■ **The request**
Look in the material below for the line with "# ---- helpers" and the line with "turn = (Vector(target)", then set down exactly those two lines and all lines between, nothing more.

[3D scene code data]
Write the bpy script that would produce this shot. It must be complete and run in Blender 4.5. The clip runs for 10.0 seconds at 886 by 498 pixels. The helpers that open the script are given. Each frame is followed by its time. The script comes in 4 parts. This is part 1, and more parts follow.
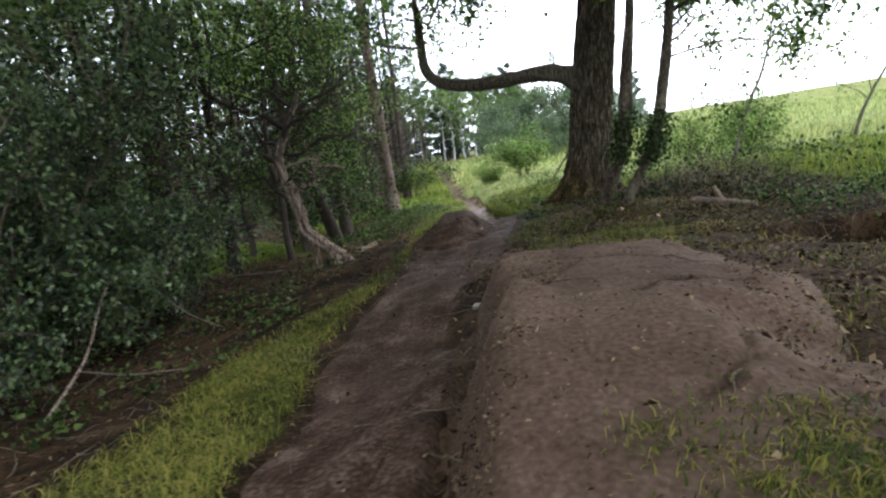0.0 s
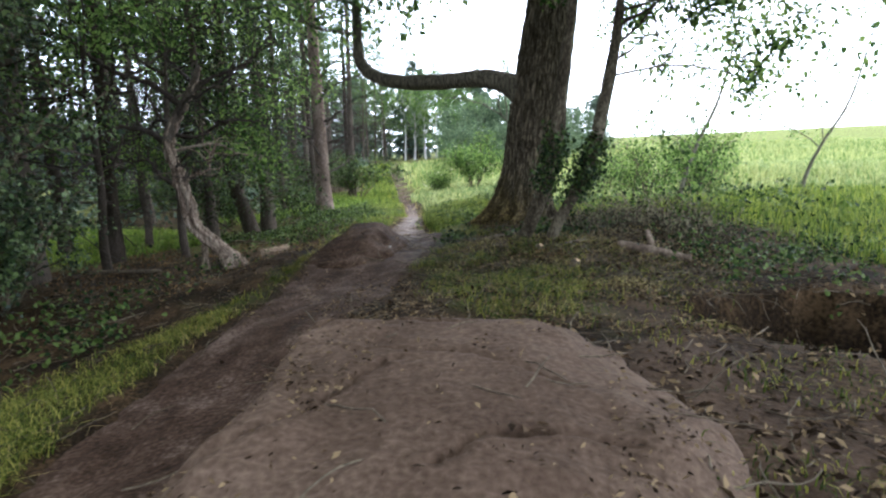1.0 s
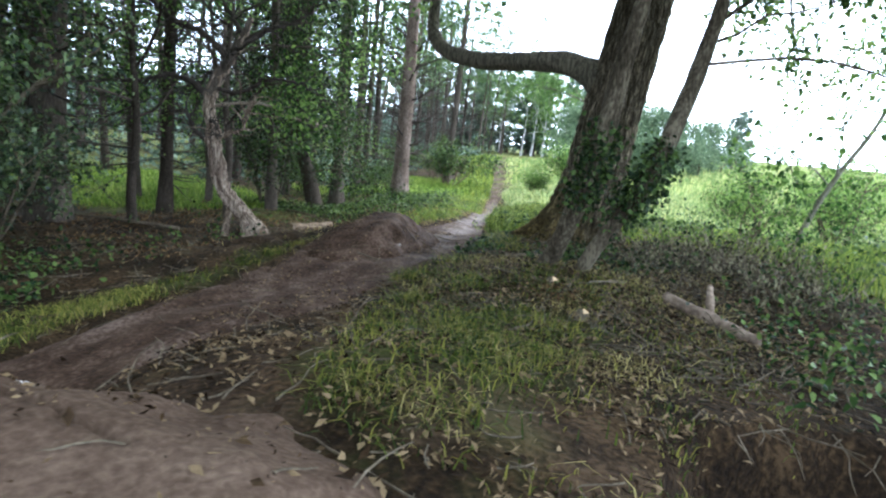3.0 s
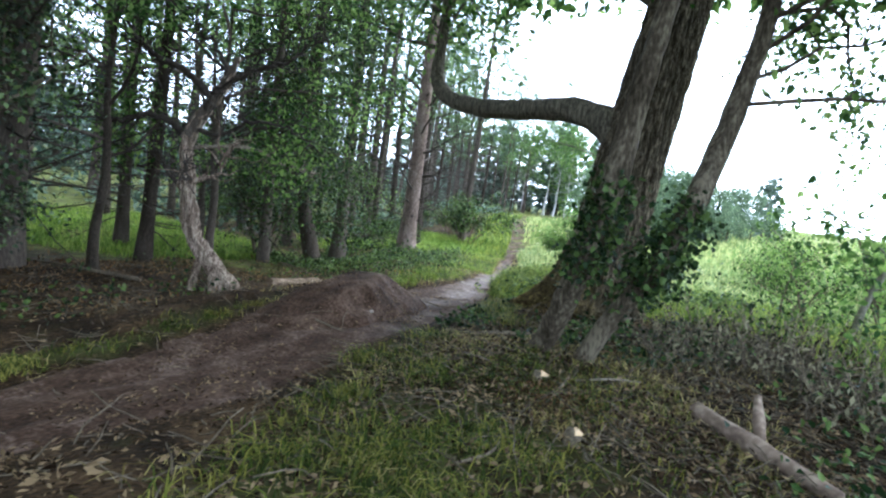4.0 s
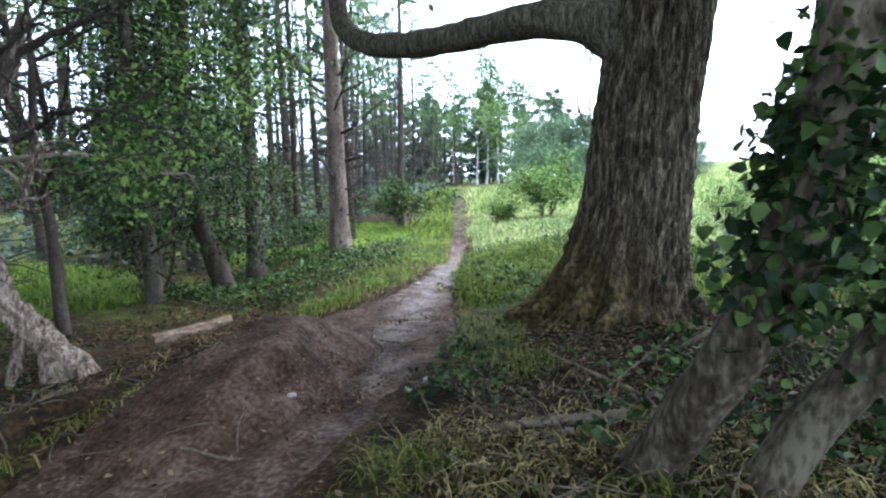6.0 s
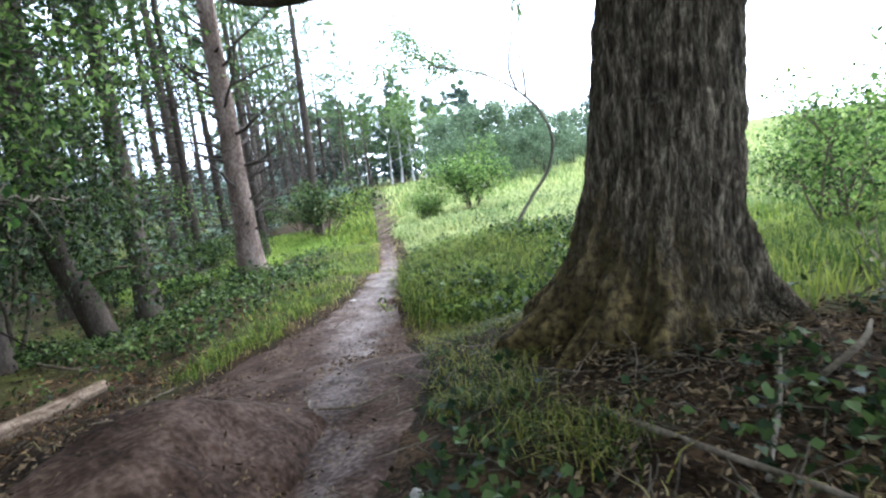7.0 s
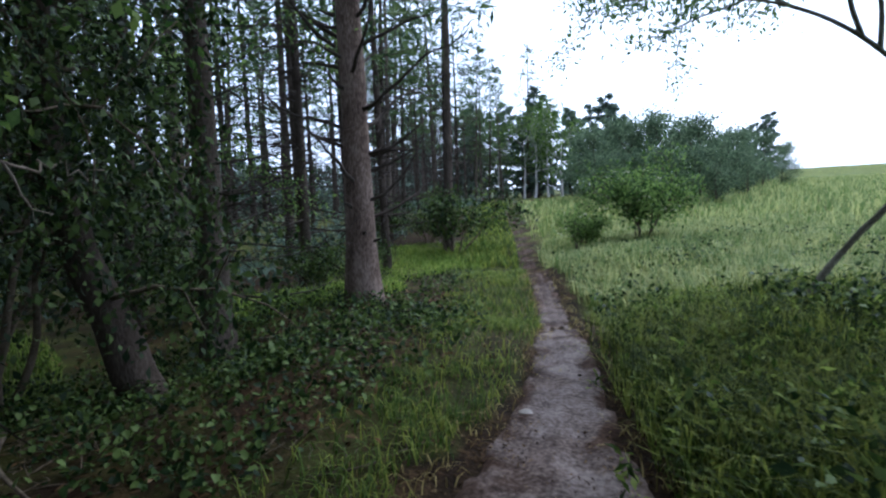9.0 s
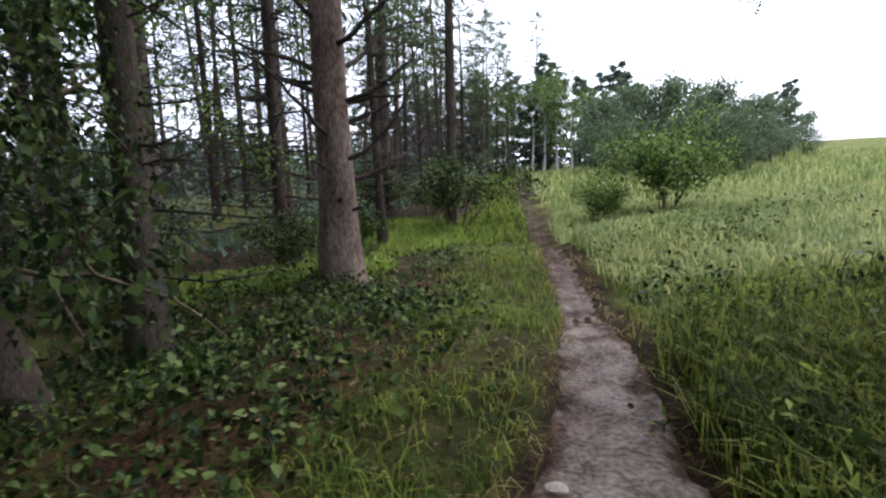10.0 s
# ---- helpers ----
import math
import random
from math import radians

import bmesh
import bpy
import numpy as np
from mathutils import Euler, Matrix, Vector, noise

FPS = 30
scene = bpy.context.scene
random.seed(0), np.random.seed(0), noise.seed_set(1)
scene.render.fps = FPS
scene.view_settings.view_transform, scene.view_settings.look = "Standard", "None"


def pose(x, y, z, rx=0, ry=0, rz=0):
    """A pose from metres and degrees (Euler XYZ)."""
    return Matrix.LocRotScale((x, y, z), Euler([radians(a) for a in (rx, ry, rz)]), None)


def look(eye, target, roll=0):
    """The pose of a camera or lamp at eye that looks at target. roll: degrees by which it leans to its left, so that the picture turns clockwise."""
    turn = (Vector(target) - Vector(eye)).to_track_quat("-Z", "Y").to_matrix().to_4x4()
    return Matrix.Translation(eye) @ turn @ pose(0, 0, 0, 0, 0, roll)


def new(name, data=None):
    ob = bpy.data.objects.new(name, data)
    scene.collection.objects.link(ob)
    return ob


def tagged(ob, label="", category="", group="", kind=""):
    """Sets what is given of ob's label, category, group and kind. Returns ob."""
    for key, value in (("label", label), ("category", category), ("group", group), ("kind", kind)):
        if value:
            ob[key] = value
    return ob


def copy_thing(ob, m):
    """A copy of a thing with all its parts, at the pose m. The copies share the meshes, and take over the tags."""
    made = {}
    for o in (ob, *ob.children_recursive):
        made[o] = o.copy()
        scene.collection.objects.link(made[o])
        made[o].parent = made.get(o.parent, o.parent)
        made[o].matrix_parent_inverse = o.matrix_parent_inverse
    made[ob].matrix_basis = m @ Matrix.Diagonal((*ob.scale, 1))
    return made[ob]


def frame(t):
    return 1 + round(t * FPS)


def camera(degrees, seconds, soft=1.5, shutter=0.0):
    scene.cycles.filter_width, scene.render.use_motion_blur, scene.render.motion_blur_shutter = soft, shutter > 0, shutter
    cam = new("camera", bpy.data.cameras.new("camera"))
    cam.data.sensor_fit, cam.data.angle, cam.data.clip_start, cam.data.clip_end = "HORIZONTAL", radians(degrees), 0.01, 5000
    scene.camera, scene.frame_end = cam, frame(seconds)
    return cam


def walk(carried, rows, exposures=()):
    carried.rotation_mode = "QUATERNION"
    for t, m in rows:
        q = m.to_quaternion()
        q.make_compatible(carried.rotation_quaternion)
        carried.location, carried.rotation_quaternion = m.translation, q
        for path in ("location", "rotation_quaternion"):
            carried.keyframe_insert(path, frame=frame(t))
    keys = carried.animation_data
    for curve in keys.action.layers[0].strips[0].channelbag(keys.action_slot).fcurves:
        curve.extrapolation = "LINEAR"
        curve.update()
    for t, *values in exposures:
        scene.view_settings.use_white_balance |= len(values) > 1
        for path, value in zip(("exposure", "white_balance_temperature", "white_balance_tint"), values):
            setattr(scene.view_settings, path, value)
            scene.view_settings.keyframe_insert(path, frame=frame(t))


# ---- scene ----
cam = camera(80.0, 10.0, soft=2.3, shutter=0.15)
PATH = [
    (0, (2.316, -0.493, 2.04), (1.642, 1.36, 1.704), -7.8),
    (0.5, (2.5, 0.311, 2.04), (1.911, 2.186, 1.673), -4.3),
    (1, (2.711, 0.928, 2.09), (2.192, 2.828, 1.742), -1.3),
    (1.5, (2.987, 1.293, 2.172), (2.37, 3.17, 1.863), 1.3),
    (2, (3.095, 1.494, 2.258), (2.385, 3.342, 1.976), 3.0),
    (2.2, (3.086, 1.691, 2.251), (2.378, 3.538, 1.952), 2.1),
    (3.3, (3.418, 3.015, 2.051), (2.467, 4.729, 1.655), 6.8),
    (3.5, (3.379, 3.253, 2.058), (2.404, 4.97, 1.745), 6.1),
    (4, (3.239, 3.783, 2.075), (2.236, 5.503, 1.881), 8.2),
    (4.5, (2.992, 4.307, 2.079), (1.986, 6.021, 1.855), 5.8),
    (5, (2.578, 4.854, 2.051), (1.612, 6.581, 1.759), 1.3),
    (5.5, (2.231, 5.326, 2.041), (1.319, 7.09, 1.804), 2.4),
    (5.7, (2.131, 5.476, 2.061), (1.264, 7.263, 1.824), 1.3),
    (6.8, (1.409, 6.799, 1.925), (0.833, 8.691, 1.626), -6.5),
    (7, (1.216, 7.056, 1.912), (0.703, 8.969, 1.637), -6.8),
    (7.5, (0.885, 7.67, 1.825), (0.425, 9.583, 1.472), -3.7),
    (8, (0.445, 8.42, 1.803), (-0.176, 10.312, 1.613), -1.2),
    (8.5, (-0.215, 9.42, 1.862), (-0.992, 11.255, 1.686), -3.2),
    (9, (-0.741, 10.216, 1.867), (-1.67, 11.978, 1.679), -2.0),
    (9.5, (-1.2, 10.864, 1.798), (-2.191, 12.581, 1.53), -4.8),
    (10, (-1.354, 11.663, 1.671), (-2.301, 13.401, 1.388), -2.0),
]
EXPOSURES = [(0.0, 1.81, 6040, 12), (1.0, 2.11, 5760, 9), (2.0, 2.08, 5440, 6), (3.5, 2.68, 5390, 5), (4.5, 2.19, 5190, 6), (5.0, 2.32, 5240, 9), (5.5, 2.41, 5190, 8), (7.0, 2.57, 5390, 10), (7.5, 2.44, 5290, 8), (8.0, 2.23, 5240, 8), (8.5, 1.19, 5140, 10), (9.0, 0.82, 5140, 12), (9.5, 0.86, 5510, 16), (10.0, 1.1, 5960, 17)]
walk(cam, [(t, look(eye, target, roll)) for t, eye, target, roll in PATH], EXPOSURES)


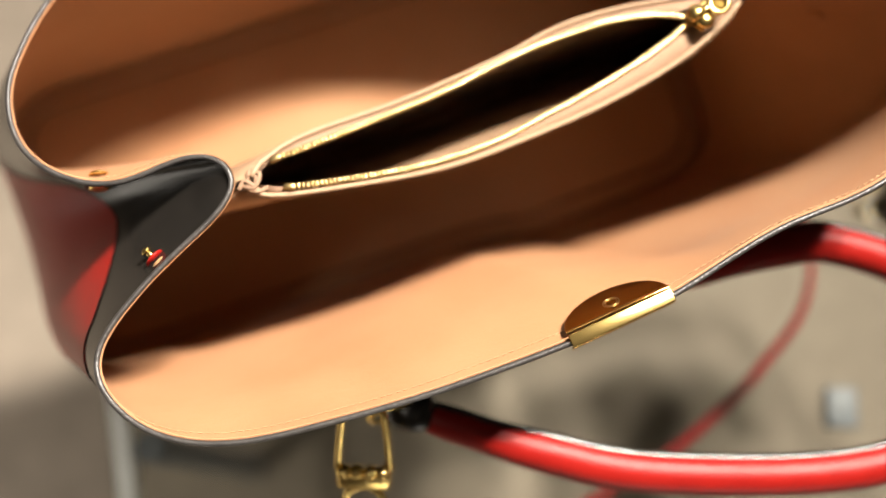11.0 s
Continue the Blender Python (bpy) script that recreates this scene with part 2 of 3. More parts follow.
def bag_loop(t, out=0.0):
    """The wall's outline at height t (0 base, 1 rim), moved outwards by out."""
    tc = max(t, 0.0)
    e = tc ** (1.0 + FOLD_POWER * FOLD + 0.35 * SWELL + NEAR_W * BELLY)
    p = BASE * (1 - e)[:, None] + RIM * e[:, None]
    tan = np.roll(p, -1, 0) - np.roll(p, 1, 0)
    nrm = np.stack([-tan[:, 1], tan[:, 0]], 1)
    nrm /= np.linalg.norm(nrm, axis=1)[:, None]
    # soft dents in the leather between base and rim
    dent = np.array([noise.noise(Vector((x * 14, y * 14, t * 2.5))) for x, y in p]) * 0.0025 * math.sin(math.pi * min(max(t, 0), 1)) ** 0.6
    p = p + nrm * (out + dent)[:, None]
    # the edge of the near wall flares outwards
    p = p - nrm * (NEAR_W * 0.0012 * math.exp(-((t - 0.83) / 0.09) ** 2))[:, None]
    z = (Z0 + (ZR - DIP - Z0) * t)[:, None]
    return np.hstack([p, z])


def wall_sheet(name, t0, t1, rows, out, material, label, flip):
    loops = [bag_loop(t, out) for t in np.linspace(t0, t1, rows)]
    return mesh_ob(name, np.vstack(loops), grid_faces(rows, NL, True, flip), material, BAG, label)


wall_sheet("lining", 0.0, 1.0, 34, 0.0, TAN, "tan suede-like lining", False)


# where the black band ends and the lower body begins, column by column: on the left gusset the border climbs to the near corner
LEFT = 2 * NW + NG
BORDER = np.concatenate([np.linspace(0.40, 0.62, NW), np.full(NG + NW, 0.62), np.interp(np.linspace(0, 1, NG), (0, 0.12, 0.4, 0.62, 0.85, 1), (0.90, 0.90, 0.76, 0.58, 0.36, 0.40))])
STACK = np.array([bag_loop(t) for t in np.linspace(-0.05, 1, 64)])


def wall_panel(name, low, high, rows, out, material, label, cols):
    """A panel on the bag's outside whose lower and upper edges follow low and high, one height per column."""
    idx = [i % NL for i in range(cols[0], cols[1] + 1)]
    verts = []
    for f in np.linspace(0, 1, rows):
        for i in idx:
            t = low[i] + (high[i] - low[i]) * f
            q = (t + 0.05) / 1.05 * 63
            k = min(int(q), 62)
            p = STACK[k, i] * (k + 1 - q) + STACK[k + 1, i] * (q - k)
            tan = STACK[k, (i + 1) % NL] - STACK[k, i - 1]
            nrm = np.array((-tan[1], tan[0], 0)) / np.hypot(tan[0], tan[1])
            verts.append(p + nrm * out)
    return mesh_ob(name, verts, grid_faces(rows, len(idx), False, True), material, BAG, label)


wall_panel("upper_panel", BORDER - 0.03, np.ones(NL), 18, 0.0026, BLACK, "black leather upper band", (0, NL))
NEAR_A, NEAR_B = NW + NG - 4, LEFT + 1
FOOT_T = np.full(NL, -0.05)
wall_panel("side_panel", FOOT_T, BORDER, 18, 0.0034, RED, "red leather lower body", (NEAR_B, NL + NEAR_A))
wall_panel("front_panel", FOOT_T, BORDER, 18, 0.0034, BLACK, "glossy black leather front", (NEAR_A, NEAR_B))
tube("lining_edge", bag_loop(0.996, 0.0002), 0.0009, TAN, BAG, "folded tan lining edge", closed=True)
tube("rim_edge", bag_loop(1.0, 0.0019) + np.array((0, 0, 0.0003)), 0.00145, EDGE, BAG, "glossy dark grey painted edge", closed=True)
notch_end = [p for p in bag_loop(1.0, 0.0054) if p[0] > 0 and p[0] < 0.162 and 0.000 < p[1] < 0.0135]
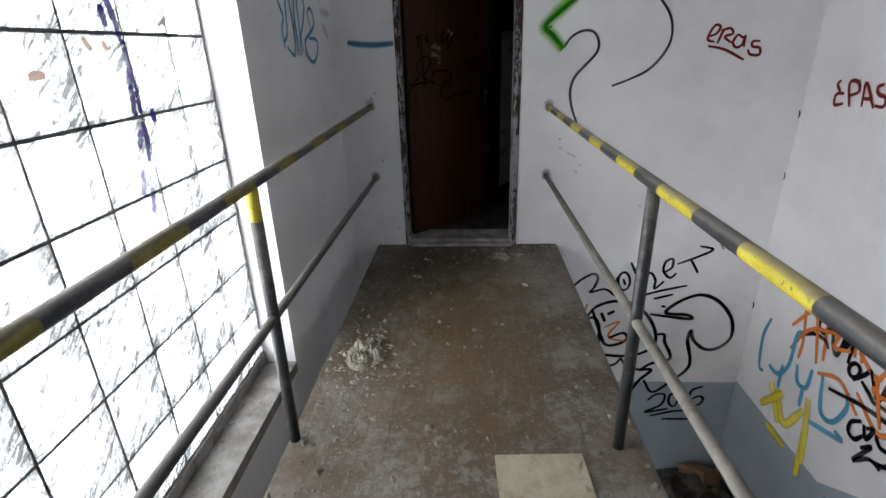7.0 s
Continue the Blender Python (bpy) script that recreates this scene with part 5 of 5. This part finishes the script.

■ **Final result**
# ---- helpers ----
import math
import random
from math import radians

import bmesh
import bpy
import numpy as np
from mathutils import Euler, Matrix, Vector, noise

FPS = 30
scene = bpy.context.scene
random.seed(0), np.random.seed(0), noise.seed_set(1)
scene.render.fps = FPS
scene.view_settings.view_transform, scene.view_settings.look = "Standard", "None"


def pose(x, y, z, rx=0, ry=0, rz=0):
    """A pose from metres and degrees (Euler XYZ)."""
    return Matrix.LocRotScale((x, y, z), Euler([radians(a) for a in (rx, ry, rz)]), None)


def look(eye, target, roll=0):
    """The pose of a camera or lamp at eye that looks at target. roll: degrees by which it leans to its left, so that the picture turns clockwise."""
    turn = (Vector(target) - Vector(eye)).to_track_quat("-Z", "Y").to_matrix().to_4x4()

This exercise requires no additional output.